Gather all lines with the word "this" in them.

**** Material to process ****

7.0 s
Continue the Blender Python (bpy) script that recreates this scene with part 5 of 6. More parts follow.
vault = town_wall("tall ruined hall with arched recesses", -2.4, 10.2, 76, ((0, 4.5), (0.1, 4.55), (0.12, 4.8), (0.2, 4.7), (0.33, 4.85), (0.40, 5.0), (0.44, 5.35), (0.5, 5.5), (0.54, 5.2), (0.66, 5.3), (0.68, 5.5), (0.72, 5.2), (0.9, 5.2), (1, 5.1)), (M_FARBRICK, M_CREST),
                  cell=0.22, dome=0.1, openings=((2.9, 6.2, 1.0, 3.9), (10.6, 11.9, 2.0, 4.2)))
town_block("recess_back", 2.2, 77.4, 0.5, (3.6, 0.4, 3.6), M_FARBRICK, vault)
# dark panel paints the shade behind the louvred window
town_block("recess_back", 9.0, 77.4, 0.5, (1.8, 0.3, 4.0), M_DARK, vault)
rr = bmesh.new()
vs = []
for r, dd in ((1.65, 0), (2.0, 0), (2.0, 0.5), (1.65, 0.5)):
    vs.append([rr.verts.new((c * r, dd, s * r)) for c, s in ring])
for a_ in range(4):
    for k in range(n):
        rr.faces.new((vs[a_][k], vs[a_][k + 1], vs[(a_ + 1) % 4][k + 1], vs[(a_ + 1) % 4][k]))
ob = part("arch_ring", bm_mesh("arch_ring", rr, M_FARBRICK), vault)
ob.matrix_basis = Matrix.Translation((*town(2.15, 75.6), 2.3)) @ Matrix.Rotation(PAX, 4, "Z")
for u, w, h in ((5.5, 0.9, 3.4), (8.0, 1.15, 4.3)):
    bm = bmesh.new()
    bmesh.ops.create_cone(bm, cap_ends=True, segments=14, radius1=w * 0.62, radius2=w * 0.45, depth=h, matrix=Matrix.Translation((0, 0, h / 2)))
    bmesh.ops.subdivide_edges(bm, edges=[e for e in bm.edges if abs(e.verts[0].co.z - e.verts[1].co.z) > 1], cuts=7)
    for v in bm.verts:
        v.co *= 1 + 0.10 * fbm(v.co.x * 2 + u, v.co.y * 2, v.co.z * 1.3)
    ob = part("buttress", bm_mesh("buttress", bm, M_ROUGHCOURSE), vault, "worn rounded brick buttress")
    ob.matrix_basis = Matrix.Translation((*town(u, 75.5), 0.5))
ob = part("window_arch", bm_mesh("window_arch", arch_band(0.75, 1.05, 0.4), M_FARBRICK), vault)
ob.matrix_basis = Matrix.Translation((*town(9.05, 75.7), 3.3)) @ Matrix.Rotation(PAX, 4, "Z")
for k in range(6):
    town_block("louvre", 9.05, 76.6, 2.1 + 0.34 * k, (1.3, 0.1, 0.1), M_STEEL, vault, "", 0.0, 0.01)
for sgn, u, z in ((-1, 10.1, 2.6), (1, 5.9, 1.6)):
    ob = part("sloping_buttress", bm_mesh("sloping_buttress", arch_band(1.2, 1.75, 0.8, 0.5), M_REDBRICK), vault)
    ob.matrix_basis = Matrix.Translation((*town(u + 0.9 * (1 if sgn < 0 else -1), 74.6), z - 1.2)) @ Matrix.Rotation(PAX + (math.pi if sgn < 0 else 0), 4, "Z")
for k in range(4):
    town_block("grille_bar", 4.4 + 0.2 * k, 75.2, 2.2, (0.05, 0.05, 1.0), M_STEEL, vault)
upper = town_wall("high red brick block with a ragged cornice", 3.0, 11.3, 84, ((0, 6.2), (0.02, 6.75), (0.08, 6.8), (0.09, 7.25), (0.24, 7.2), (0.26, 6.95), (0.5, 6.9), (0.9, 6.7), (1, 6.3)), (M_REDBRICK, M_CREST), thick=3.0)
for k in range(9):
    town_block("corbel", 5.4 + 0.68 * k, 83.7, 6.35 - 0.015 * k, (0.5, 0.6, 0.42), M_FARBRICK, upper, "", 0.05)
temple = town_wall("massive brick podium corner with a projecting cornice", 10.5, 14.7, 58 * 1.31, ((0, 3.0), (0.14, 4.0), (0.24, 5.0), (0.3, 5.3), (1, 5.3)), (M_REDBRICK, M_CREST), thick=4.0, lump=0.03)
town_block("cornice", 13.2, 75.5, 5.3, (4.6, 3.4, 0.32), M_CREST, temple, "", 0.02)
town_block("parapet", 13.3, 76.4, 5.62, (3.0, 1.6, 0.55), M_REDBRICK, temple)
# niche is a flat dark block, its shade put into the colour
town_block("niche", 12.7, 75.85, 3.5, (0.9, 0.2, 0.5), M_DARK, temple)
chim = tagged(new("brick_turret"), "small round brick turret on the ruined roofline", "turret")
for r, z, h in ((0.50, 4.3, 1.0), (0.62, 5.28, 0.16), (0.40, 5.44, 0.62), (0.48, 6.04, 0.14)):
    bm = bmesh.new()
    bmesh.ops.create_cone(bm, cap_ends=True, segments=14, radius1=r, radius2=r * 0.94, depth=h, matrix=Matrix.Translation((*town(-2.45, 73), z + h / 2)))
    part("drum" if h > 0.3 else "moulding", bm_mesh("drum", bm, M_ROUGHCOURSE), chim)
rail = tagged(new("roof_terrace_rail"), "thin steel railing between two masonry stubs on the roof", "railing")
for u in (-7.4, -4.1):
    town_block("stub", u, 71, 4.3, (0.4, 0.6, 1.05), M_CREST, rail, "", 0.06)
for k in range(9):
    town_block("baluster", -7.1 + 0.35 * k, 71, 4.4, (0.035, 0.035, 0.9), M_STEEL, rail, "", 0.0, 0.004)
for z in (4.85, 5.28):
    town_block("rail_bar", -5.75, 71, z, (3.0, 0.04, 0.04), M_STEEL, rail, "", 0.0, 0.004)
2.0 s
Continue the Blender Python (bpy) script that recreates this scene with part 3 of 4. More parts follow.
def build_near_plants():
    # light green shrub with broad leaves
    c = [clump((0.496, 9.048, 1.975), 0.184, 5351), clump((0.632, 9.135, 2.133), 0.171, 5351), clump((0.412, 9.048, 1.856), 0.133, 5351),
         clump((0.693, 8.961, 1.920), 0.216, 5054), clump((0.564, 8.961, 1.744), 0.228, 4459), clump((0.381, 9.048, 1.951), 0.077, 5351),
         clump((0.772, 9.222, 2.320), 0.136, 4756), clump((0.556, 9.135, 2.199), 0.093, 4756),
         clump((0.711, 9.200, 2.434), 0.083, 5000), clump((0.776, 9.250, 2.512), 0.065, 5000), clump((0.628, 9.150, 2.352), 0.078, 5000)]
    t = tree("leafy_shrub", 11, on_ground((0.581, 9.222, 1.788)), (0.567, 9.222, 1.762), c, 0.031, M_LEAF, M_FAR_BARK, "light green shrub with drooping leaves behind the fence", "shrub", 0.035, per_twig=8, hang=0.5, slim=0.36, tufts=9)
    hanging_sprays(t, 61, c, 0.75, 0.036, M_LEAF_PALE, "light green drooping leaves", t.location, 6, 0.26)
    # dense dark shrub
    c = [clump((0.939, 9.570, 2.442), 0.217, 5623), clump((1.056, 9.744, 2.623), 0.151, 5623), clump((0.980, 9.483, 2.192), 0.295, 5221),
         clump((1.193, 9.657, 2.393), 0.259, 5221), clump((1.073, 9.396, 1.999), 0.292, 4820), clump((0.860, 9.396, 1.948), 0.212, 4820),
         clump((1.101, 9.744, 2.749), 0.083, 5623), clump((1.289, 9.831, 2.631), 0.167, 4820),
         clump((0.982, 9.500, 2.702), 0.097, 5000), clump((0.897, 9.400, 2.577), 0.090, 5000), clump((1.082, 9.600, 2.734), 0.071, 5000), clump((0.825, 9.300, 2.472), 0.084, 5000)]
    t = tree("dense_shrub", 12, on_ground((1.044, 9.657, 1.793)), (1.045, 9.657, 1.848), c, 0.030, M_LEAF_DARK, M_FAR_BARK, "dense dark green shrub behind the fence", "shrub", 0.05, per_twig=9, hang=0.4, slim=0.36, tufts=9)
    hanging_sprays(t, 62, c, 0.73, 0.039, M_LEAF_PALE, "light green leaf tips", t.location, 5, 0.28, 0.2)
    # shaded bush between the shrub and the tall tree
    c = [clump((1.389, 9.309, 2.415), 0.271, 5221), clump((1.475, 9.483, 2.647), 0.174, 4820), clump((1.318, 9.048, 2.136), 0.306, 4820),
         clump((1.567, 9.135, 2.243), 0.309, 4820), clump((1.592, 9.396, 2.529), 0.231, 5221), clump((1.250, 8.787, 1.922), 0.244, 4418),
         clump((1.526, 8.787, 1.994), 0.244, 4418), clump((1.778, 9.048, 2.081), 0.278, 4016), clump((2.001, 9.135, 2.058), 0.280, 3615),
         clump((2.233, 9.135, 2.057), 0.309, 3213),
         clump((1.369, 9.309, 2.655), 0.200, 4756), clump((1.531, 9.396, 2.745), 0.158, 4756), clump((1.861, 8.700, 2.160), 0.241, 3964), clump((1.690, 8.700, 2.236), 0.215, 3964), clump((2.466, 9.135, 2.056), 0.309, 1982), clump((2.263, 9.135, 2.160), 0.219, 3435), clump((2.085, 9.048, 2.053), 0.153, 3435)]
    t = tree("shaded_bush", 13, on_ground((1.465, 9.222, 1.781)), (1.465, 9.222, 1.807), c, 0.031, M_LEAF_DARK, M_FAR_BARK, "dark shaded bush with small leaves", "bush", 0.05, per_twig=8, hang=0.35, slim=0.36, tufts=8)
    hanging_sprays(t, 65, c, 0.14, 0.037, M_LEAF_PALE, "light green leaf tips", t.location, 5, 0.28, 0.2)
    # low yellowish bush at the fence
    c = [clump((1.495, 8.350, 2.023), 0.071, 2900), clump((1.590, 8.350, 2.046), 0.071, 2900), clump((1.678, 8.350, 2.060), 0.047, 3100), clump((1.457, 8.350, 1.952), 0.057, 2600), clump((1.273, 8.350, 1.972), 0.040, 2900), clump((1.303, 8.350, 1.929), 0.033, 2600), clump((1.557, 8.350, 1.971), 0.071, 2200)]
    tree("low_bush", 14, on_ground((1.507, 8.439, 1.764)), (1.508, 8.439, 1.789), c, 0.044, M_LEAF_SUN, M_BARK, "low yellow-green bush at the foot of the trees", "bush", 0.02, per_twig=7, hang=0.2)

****
**** Material to process ****

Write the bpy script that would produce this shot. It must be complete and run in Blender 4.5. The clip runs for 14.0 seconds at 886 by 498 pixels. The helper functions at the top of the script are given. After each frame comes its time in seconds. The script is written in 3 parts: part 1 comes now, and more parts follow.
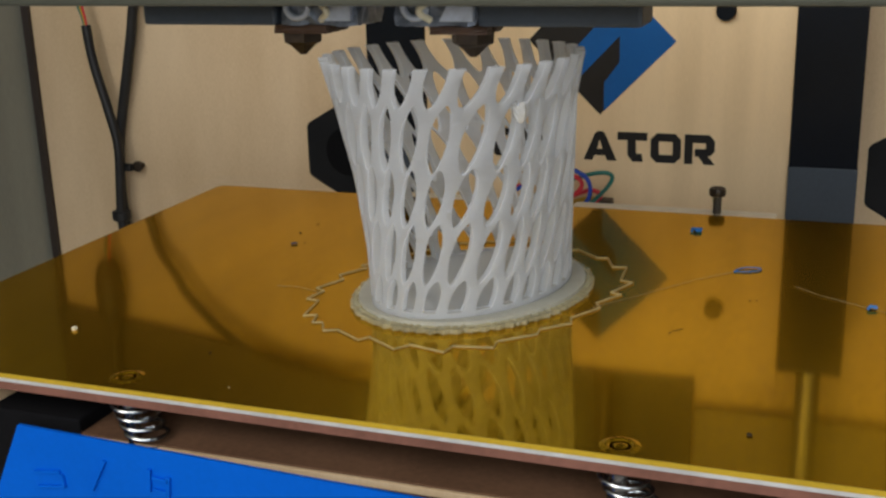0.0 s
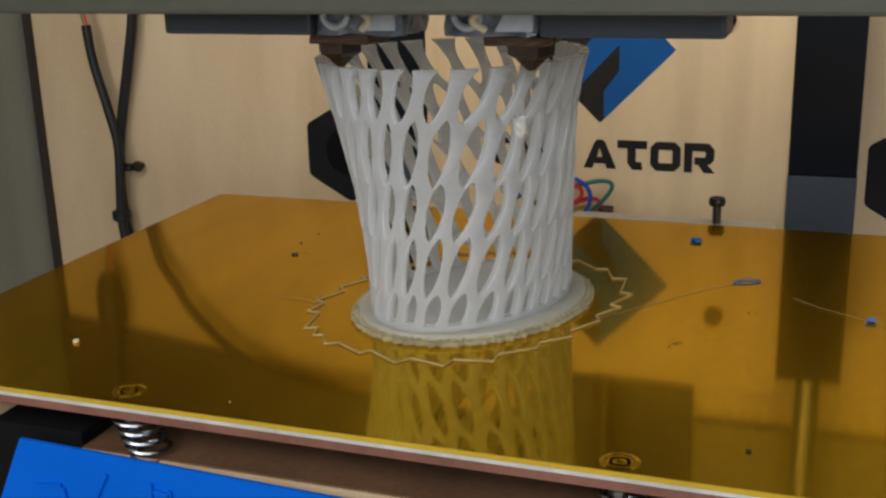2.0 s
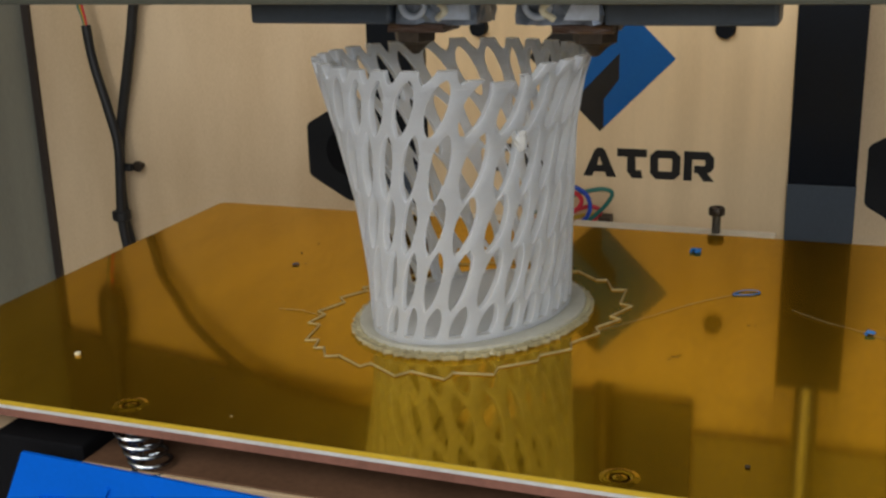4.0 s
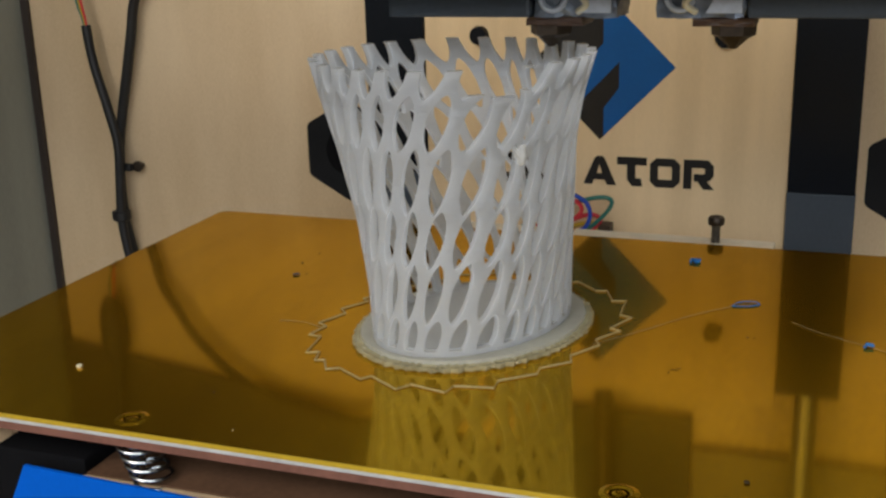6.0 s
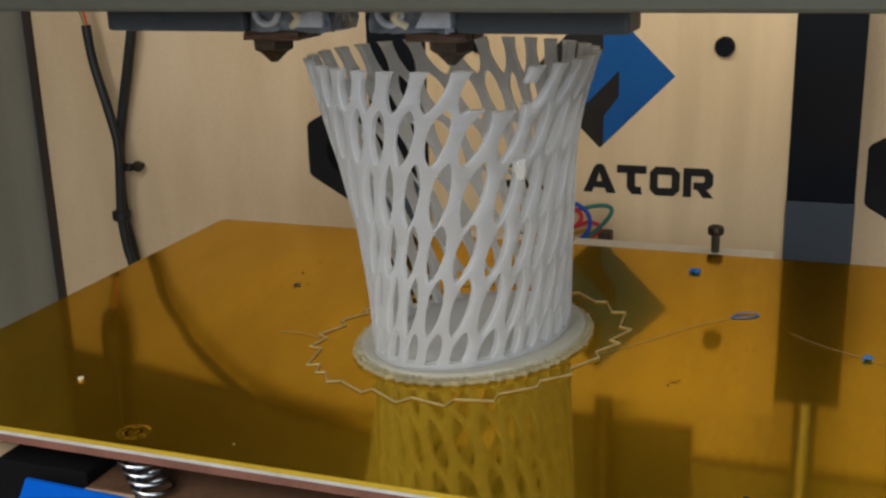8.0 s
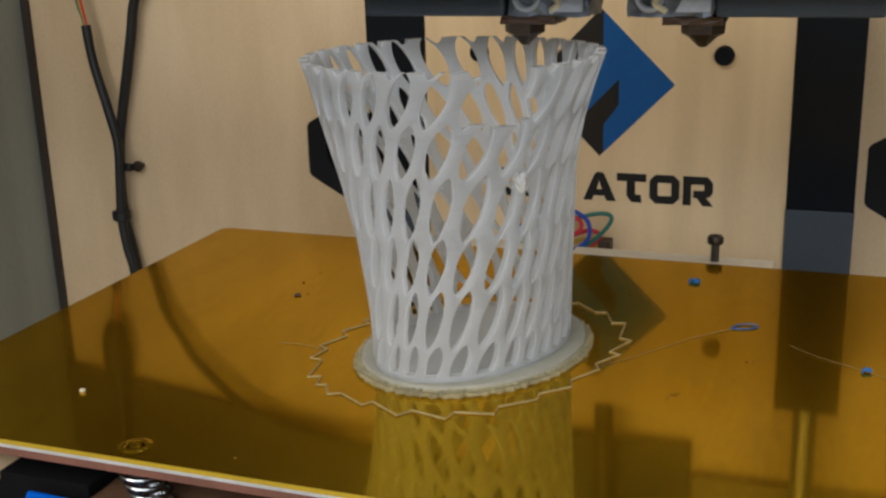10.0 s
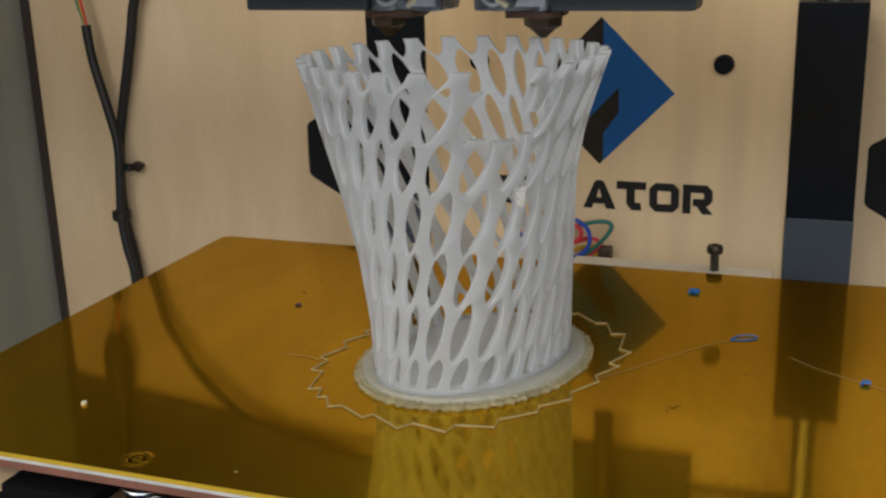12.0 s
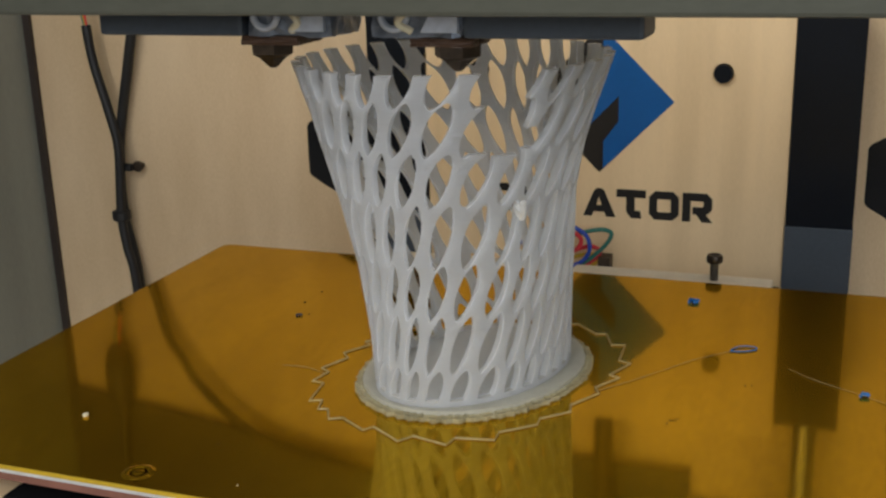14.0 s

****

▶ Solution
Continue the Blender Python (bpy) script that recreates this scene with part 5 of 6. More parts follow.
Continue the Blender Python (bpy) script that recreates this scene with part 3 of 4. More parts follow.
Write the bpy script that would produce this shot. It must be complete and run in Blender 4.5. The clip runs for 14.0 seconds at 886 by 498 pixels. The helper functions at the top of the script are given. After each frame comes its time in seconds. The script is written in 3 parts: part 1 comes now, and more parts follow.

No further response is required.